Shifting gears, I want to ask you about Biden’s pledge to make two years of community college free for all. That plan is on hold indefinitely. How is Louisiana responding?
Last session, we passed an adult ‘promise’ program, and the governor is fully funding it in his proposed budget this year. And that illustrates the difference between federal and state governments, right?
The federal government can just stop. States do not have the luxury of saying, “We can’t get it done.” We are where the rubber meets the road. And so if we know there’s no adult financial aid, for example, we have to find a way to advocate for it, pass it and fund it to help people move from poverty to prosperity. That is what has happened on this particular issue in Louisiana. Pre-Covid, almost 48 percent of our working adults had a high school diploma, or less, as their highest credential. So this is urgent for us.
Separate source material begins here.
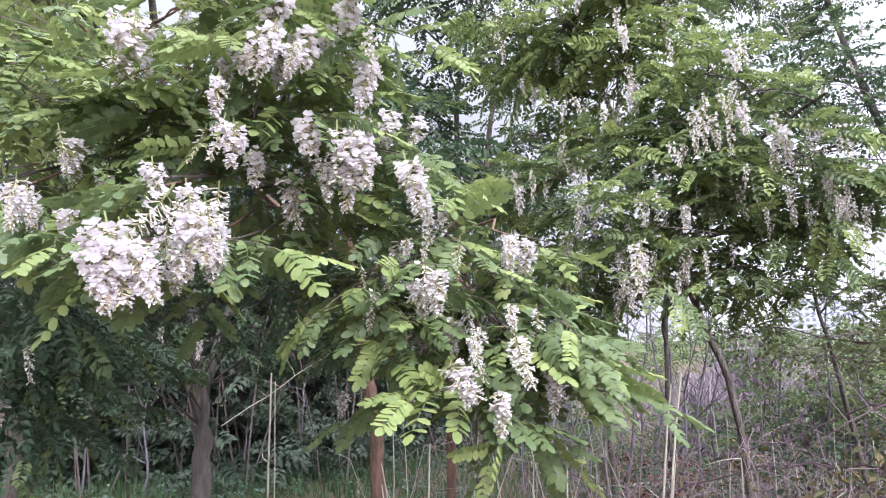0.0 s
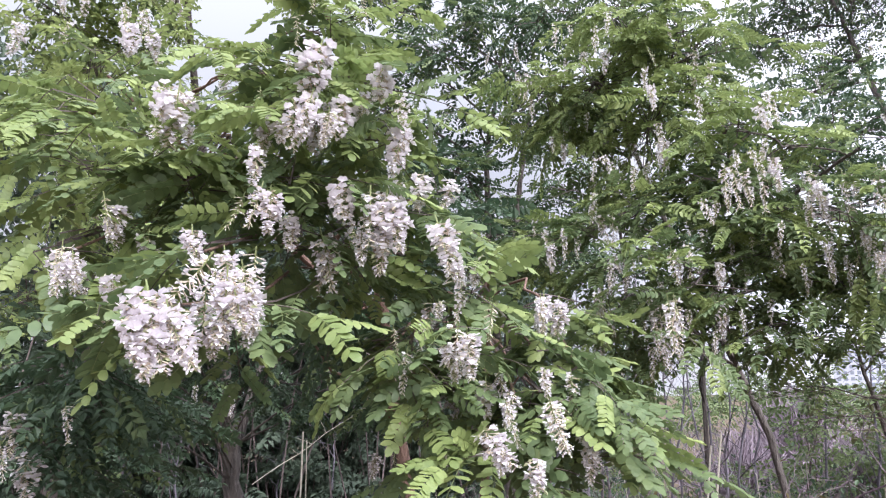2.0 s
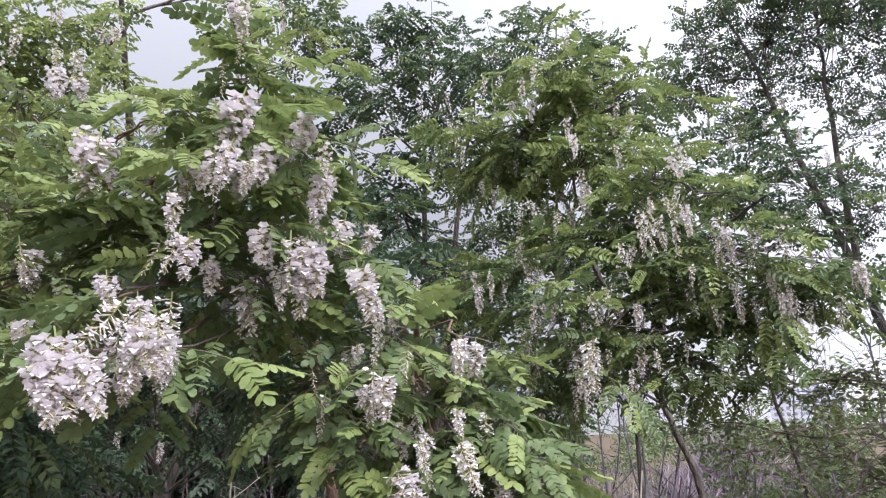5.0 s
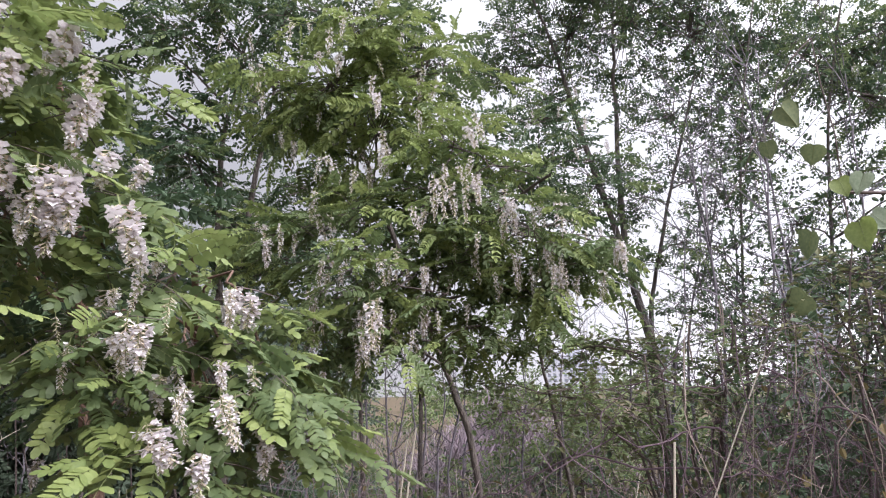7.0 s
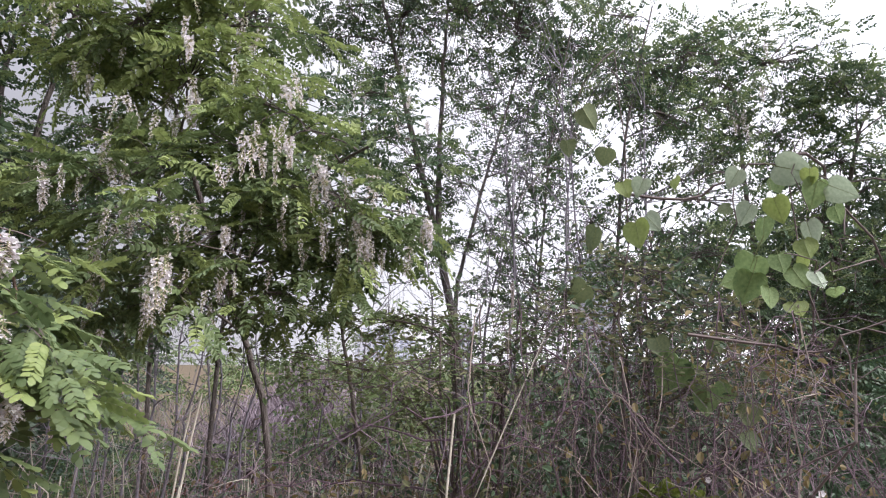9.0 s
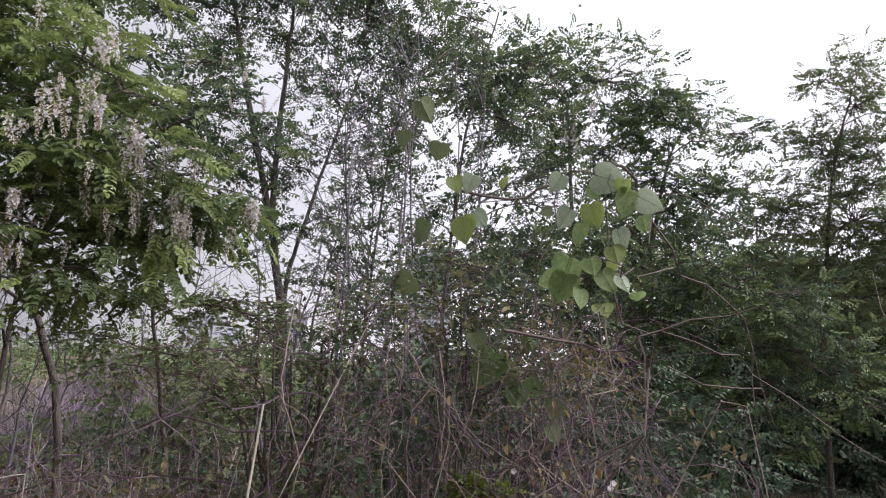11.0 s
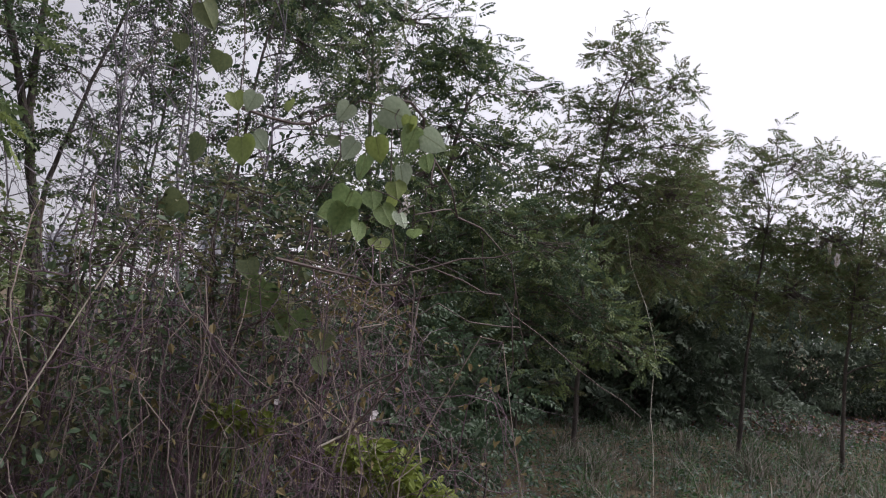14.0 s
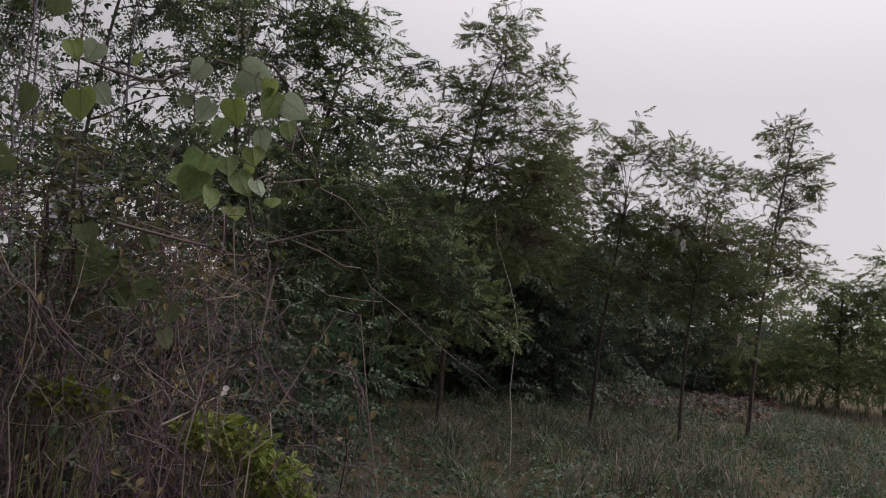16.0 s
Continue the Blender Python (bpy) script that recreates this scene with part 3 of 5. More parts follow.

A series of bomb threats have been called into historically Black colleges and universities, including some in Louisiana. How are colleges managing this on top of everything else on their plates?
It’s distressing to see the level of anxiety that these things cause. For me, it triggers thoughts of the little girls in the church. That’s immediately what I think about. Obviously, I know law enforcement is doing everything they can. I know our education leaders are doing everything they can to keep our students calm and safe. But again, there are just so many challenges, whether it’s racial tensions, whether it’s hurricanes, whether it’s Covid. There are so many significant distractions and challenges for our students to navigate. It’s why we have more mental health challenges now than we had pre-Covid.